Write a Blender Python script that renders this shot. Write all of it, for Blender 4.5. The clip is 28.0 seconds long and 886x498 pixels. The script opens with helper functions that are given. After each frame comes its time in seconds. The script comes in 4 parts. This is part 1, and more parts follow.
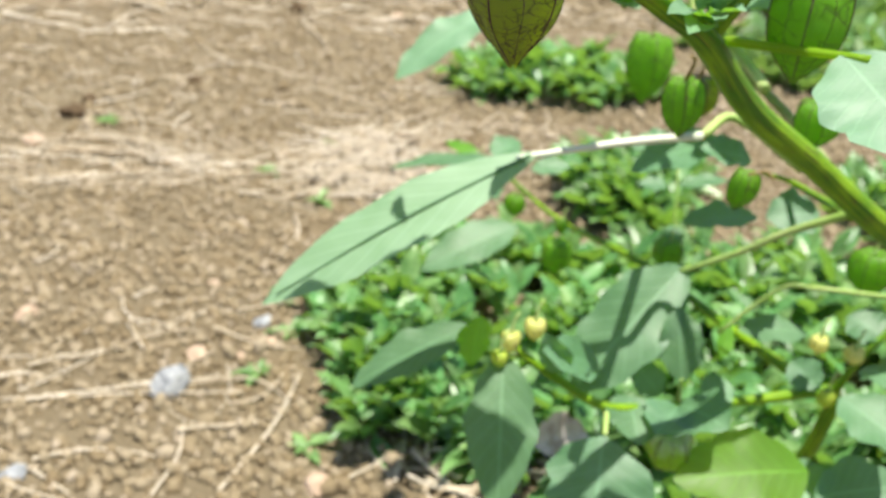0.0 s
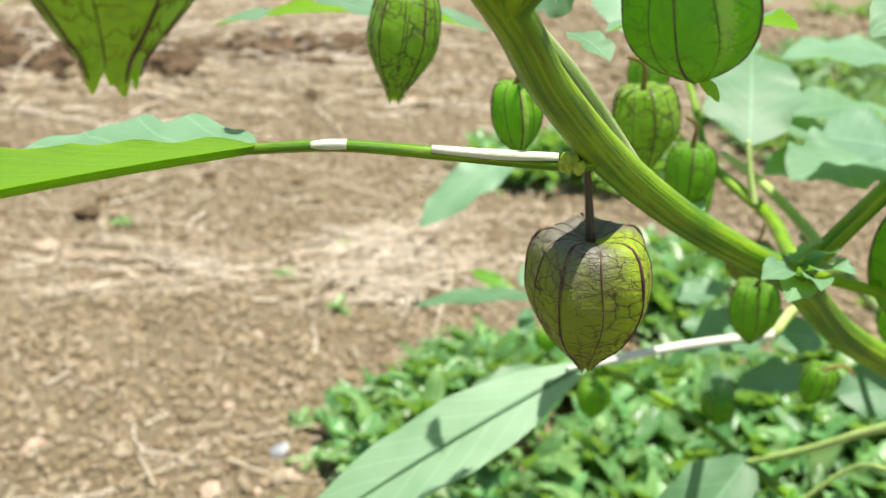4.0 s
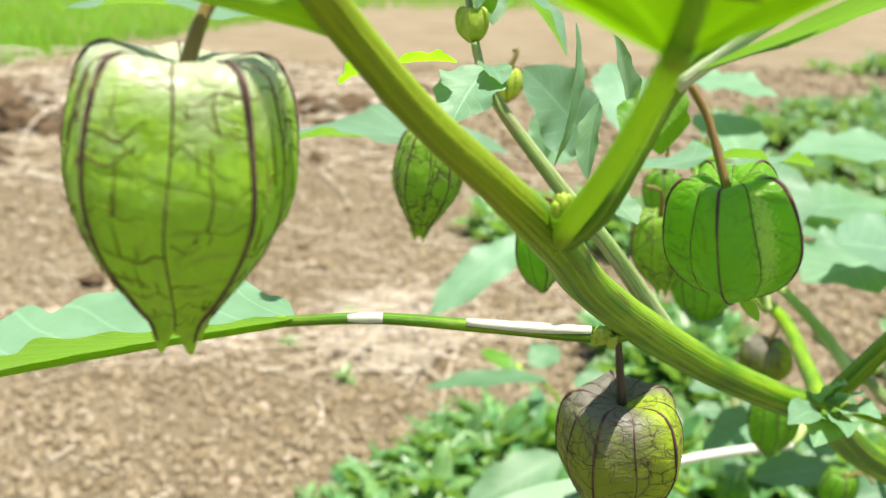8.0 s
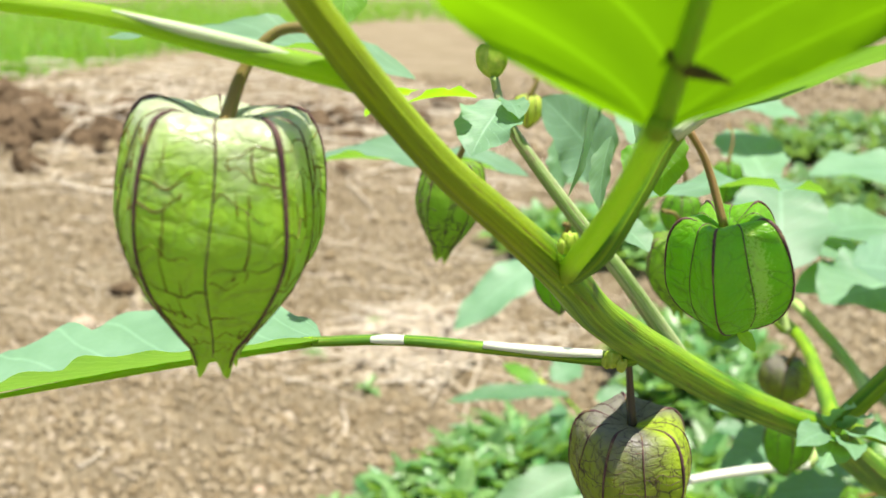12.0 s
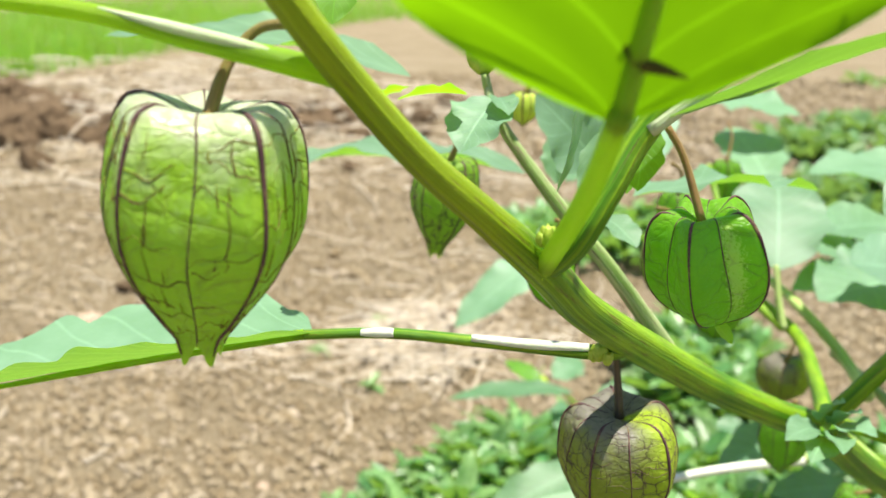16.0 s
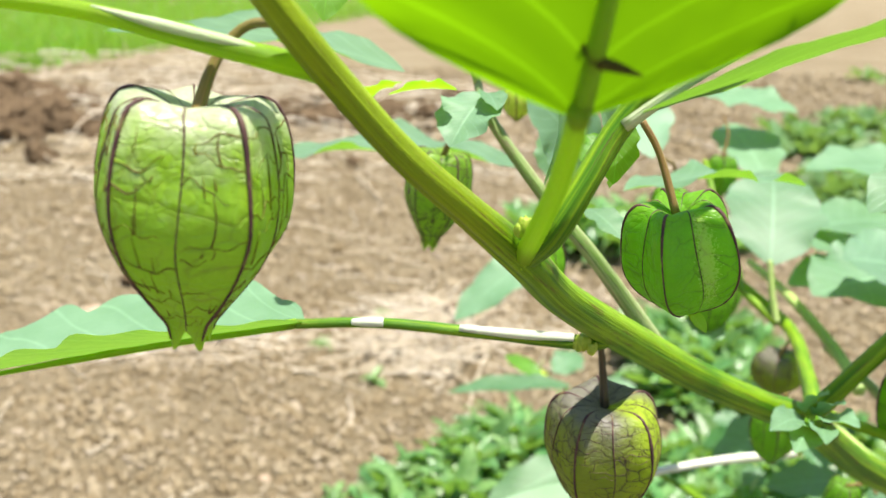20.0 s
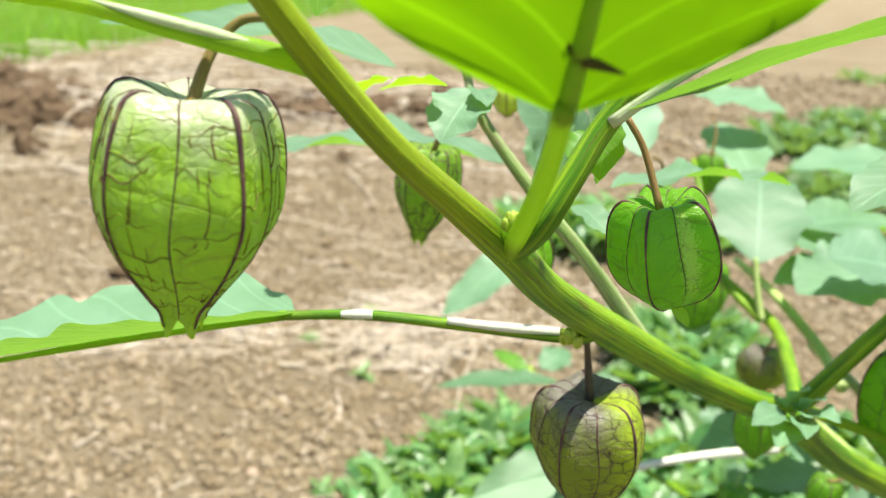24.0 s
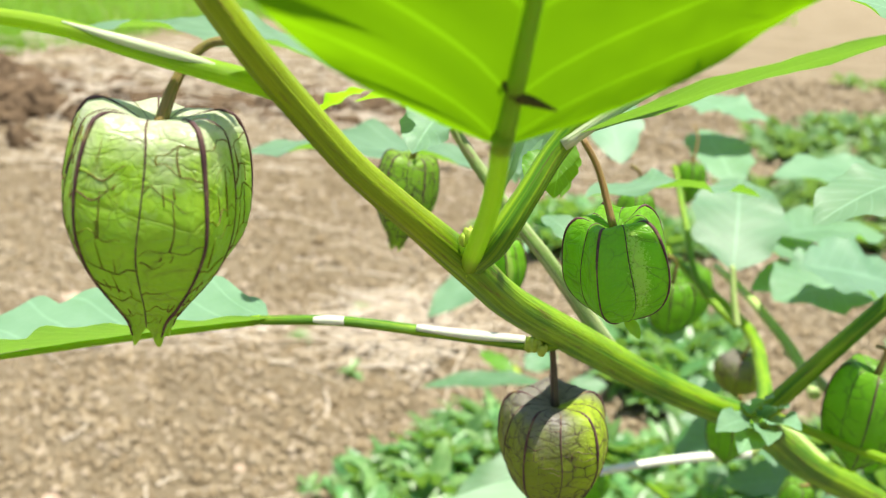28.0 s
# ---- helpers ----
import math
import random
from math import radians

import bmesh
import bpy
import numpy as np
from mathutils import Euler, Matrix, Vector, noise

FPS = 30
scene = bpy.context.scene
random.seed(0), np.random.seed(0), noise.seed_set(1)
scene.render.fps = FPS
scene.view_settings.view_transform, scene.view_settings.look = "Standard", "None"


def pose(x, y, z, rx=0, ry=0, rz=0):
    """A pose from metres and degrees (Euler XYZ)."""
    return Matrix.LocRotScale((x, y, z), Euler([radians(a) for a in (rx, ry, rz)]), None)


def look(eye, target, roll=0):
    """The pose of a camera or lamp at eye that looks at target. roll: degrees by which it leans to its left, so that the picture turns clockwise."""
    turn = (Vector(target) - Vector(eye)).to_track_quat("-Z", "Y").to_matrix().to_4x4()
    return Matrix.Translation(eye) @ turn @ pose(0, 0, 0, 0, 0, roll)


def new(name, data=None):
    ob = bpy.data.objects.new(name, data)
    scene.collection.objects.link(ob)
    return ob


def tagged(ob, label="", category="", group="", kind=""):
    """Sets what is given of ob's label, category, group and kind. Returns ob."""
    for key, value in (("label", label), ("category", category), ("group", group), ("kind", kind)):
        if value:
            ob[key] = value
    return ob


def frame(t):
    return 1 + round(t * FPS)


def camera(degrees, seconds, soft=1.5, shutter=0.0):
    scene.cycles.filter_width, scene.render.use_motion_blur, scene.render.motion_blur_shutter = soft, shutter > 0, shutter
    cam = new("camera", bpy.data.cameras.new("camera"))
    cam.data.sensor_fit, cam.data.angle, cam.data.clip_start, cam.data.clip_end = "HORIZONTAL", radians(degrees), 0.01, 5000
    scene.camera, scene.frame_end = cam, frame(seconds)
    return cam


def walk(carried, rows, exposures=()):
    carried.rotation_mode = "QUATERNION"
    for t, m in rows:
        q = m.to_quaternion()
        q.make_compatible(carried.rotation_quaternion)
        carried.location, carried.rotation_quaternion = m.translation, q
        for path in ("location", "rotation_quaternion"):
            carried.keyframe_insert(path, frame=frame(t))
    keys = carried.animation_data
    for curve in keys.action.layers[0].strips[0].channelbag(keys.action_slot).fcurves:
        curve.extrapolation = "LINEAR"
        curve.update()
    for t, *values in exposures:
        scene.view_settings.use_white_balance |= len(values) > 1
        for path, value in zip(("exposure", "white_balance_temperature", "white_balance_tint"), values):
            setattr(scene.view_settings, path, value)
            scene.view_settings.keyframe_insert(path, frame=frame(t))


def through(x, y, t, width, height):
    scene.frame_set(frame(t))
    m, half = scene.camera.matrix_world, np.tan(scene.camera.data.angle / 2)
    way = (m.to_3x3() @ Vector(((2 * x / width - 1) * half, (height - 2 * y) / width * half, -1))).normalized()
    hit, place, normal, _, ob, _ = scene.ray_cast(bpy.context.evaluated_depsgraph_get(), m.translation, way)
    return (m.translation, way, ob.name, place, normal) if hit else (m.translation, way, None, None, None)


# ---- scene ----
cam = camera(54.0, 28.0, 1.1)
# seconds, eye, target, roll
PATH = [
    (0, (0.0077, 0.0272, 0.4650), (0.0026, 1.3820, -0.1789), 2.45),
    (0.5, (0.0085, 0.0525, 0.4725), (-0.0132, 1.4172, -0.1498), 1.83),
    (1, (0.0012, 0.0543, 0.4848), (-0.0184, 1.4286, -0.1162), 1.53),
    (1.5, (-0.0001, 0.0670, 0.4878), (-0.0275, 1.4480, -0.0969), 1.39),
    (2, (-0.0018, 0.0722, 0.4939), (-0.0285, 1.4583, -0.0791), 1.29),
    (2.5, (-0.0024, 0.0754, 0.4978), (-0.0294, 1.4637, -0.0696), 1.02),
    (4.5, (-0.0037, 0.0865, 0.5032), (-0.0389, 1.4886, -0.0287), 0.71),
    (5, (-0.0089, 0.0895, 0.5084), (-0.0366, 1.4968, -0.0099), 1.27),
    (5.5, (-0.0090, 0.0906, 0.5084), (-0.0409, 1.5005, -0.0028), 1.02),
    (6, (-0.0095, 0.0917, 0.5103), (-0.0389, 1.5044, 0.0067), 0.89),
    (6.5, (-0.0088, 0.0945, 0.5117), (-0.0378, 1.5102, 0.0168), 0.91),
    (7, (-0.0082, 0.0927, 0.5152), (-0.0386, 1.5123, 0.0316), 0.84),
    (7.5, (-0.0085, 0.0914, 0.5176), (-0.0423, 1.5148, 0.0458), 0.66),
    (8, (-0.0092, 0.0879, 0.5211), (-0.0476, 1.5156, 0.0626), 0.42),
    (8.5, (-0.0089, 0.0851, 0.5233), (-0.0558, 1.5169, 0.0786), 0.26),
    (9, (-0.0084, 0.0825, 0.5244), (-0.0619, 1.5149, 0.0825), 0.26),
    (9.5, (-0.0086, 0.0814, 0.5251), (-0.0767, 1.5137, 0.0850), 0.09),
    (10, (-0.0103, 0.0806, 0.5250), (-0.0799, 1.5126, 0.0840), 0.50),
    (10.5, (-0.0088, 0.0799, 0.5271), (-0.0837, 1.5149, 0.0967), -0.11),
    (11, (-0.0090, 0.0812, 0.5277), (-0.0856, 1.5136, 0.0893), 0.38),
    (11.5, (-0.0085, 0.0806, 0.5271), (-0.0847, 1.5133, 0.0896), 0.41),
    (12, (-0.0077, 0.0807, 0.5264), (-0.0909, 1.5121, 0.0856), 0.43),
    (12.5, (-0.0071, 0.0801, 0.5265), (-0.0921, 1.5123, 0.0889), 0.32),
    (14.5, (-0.0059, 0.0796, 0.5263), (-0.0965, 1.5110, 0.0869), 0.41),
    (15, (-0.0055, 0.0794, 0.5260), (-0.0958, 1.5101, 0.0846), 0.50),
    (15.5, (-0.0049, 0.0786, 0.5261), (-0.0968, 1.5090, 0.0840), 0.42),
    (16, (-0.0043, 0.0785, 0.5264), (-0.0986, 1.5083, 0.0829), 0.45),
    (16.5, (-0.0034, 0.0780, 0.5278), (-0.0994, 1.5071, 0.0821), 0.43),
    (17, (-0.0032, 0.0770, 0.5272), (-0.0999, 1.5058, 0.0806), 0.44),
    (17.5, (-0.0024, 0.0756, 0.5284), (-0.1017, 1.5040, 0.0814), 0.61),
    (18, (-0.0019, 0.0750, 0.5298), (-0.1007, 1.5033, 0.0824), 0.78),
    (18.5, (-0.0005, 0.0744, 0.5295), (-0.0994, 1.5025, 0.0815), 0.80),
    (19, (0.0003, 0.0744, 0.5287), (-0.1014, 1.5020, 0.0796), 0.60),
    (19.5, (0.0002, 0.0748, 0.5273), (-0.1044, 1.5013, 0.0754), 0.61),
    (20, (-0.0010, 0.0746, 0.5270), (-0.1029, 1.5015, 0.0758), 0.60),
    (20.5, (-0.0007, 0.0745, 0.5274), (-0.1023, 1.5016, 0.0769), 0.91),
    (21, (-0.0007, 0.0739, 0.5272), (-0.1006, 1.5005, 0.0746), 0.84),
    (21.5, (-0.0010, 0.0738, 0.5270), (-0.0987, 1.4995, 0.0711), 1.00),
    (23.5, (-0.0016, 0.0725, 0.5270), (-0.0877, 1.4981, 0.0684), 1.34),
    (24, (-0.0007, 0.0723, 0.5273), (-0.0846, 1.4984, 0.0699), 1.40),
    (24.5, (0.0004, 0.0723, 0.5278), (-0.0829, 1.4980, 0.0689), 1.52),
    (25, (0.0010, 0.0722, 0.5278), (-0.0825, 1.4984, 0.0706), 1.56),
    (25.5, (0.0005, 0.0725, 0.5278), (-0.0831, 1.4987, 0.0706), 1.66),
    (26, (0.0003, 0.0729, 0.5284), (-0.0829, 1.4991, 0.0713), 1.66),
    (26.5, (0.0005, 0.0727, 0.5289), (-0.0827, 1.4985, 0.0703), 1.76),
    (27, (0.0004, 0.0723, 0.5289), (-0.0818, 1.4978, 0.0695), 1.91),
    (27.5, (0.0012, 0.0711, 0.5294), (-0.0779, 1.4969, 0.0701), 2.08),
    (28, (0.0042, 0.0684, 0.5311), (-0.0687, 1.4942, 0.0710), 2.32),
]
walk(cam, [(t, look(e, g, r)) for t, e, g, r in PATH], [(0.0, 0.76), (2.5, 0.76), (5.0, 0.82), (7.0, 0.93), (28.0, 0.93)])
cam.data.dof.use_dof = True
cam.data.dof.focus_distance = 0.135
cam.data.dof.aperture_fstop = 27.0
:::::
- **YOUR OBJECTIVE**
Starting at the first line of the material, output exactly the lines up to and including the one with "pose from metres". Do not include the pictures.

- **TASK RESPONSE**
Write a Blender Python script that renders this shot. Write all of it, for Blender 4.5. The clip is 28.0 seconds long and 886x498 pixels. The script opens with helper functions that are given. After each frame comes its time in seconds. The script comes in 4 parts. This is part 1, and more parts follow.
0.0 s
4.0 s
8.0 s
12.0 s
16.0 s
20.0 s
24.0 s
28.0 s
# ---- helpers ----
import math
import random
from math import radians

import bmesh
import bpy
import numpy as np
from mathutils import Euler, Matrix, Vector, noise

FPS = 30
scene = bpy.context.scene
random.seed(0), np.random.seed(0), noise.seed_set(1)
scene.render.fps = FPS
scene.view_settings.view_transform, scene.view_settings.look = "Standard", "None"


def pose(x, y, z, rx=0, ry=0, rz=0):
    """A pose from metres and degrees (Euler XYZ)."""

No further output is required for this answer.